We sat next to an older man with his two daughters who were from New Jersey. They were all very chatty and offered a lot of information. There are indeed about 2500 golf carts in this little town of “The Villages.” From one end to the other it is 14 miles long. People in golf carts really do think they own the place, according to the older gentleman. They don’t use blinkers or hand signals and they take up all the good parking places. He seemed bitter. I asked him if he liked living here and he said it was his wife’s idea…and then he trailed off to somewhere else where I wasn’t invited. I guessed he and his wife lived here a while, then she died and now he’s stuck. His daughters seemed oblivious to his grief, but I didn’t pass judgment since I was just guessing after all.

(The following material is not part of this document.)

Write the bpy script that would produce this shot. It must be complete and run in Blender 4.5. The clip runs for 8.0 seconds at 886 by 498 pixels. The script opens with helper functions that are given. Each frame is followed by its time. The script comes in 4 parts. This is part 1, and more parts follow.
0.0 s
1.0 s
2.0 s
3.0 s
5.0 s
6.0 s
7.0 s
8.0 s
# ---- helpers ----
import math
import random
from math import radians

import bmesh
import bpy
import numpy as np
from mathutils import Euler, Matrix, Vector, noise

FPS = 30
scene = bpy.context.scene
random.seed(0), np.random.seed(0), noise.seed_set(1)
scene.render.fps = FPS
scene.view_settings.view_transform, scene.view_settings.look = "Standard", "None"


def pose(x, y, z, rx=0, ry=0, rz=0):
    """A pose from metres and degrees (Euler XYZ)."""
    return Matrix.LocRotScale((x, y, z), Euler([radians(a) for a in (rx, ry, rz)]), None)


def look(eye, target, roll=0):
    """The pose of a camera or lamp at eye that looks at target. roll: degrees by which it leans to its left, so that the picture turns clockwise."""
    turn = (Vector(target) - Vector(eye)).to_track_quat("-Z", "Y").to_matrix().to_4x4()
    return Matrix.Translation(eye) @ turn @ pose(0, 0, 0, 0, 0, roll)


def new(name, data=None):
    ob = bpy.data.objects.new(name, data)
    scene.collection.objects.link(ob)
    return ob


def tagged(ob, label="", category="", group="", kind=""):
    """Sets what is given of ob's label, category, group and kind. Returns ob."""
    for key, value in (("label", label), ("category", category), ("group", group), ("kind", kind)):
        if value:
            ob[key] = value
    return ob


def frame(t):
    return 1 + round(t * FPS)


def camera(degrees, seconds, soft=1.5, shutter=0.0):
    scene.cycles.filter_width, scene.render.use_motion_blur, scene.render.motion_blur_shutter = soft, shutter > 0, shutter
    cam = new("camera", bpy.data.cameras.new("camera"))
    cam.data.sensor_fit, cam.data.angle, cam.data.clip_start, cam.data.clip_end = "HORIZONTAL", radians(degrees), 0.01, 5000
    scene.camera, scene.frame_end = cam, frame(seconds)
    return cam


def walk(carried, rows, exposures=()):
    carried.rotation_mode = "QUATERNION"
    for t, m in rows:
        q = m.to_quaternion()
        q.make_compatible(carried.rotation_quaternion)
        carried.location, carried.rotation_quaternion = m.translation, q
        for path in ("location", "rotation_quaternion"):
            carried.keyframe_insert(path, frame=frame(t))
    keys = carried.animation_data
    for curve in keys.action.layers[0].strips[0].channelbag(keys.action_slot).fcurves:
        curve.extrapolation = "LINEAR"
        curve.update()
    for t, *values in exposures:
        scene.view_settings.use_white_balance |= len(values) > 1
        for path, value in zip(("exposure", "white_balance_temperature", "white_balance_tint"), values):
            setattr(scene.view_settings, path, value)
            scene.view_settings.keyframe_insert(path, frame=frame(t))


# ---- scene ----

After breakfast, we drove around and I started to get inspired again for the first time in a long time. No longer are retired people simply tired. They are active, sometimes more active than when they actually worked. I see it every day: people playing tennis, riding bikes, swimming, hanging out, really enjoying their “golden years.”

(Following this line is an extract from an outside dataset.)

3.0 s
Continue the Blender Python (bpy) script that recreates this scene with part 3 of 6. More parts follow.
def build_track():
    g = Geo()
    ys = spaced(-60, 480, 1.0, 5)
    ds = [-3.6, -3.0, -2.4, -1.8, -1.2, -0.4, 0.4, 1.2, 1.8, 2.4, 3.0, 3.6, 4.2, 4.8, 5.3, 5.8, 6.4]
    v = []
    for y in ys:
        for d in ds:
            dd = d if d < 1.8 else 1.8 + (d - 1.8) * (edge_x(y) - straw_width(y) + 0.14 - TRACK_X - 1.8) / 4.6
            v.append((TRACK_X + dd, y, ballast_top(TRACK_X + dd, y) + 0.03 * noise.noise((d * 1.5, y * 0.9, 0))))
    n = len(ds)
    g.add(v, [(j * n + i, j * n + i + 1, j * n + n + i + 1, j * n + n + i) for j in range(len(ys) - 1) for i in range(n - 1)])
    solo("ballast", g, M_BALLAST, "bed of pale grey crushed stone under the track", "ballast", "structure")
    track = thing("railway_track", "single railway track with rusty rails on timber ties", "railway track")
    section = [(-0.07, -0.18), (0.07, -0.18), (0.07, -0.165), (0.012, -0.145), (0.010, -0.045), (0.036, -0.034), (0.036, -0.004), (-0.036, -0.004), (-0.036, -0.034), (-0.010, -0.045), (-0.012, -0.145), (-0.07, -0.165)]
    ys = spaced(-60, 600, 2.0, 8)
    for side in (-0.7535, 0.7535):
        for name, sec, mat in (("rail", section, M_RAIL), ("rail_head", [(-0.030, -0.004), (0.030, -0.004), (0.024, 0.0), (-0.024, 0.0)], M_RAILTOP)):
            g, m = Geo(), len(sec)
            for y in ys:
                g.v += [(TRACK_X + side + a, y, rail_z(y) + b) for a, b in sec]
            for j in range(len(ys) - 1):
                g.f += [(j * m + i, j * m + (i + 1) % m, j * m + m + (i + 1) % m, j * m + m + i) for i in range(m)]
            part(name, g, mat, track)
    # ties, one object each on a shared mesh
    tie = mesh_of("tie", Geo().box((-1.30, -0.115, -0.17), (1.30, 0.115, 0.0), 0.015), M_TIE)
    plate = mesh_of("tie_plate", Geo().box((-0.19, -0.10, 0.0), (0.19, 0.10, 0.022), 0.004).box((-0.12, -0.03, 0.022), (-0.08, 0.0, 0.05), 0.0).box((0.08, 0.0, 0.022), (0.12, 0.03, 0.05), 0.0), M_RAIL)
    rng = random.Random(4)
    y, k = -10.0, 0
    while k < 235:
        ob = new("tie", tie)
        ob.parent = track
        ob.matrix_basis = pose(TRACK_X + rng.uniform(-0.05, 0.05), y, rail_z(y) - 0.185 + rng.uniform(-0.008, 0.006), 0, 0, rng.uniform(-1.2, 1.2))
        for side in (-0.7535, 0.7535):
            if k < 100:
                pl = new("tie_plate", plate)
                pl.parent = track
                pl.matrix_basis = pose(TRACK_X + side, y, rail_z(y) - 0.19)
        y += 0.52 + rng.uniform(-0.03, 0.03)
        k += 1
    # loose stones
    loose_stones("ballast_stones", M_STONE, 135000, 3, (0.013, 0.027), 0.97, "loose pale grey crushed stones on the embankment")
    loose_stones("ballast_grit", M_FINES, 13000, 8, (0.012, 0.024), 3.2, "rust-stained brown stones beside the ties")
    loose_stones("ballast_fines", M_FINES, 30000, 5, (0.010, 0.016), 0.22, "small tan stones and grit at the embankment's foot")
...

I realized that I could live in a place like this: dominated by “active adults,” surrounded by swimming pools and golf courses, and clean shopping centers and restaurants, just down the street from anywhere. I saw my future again, teaching yoga, tai chi and meditation to people who could have easily been my parents. And working with people who already know themselves and aren’t afraid to look a little deeper is a gift to any teacher.
Just like the oak trees and the smell of the ocean, this knowledge of what I need to do settled into me and opened my eyes again. This is it. This is what I’ve been waiting for….Now all I need to do is find a way to make it happen.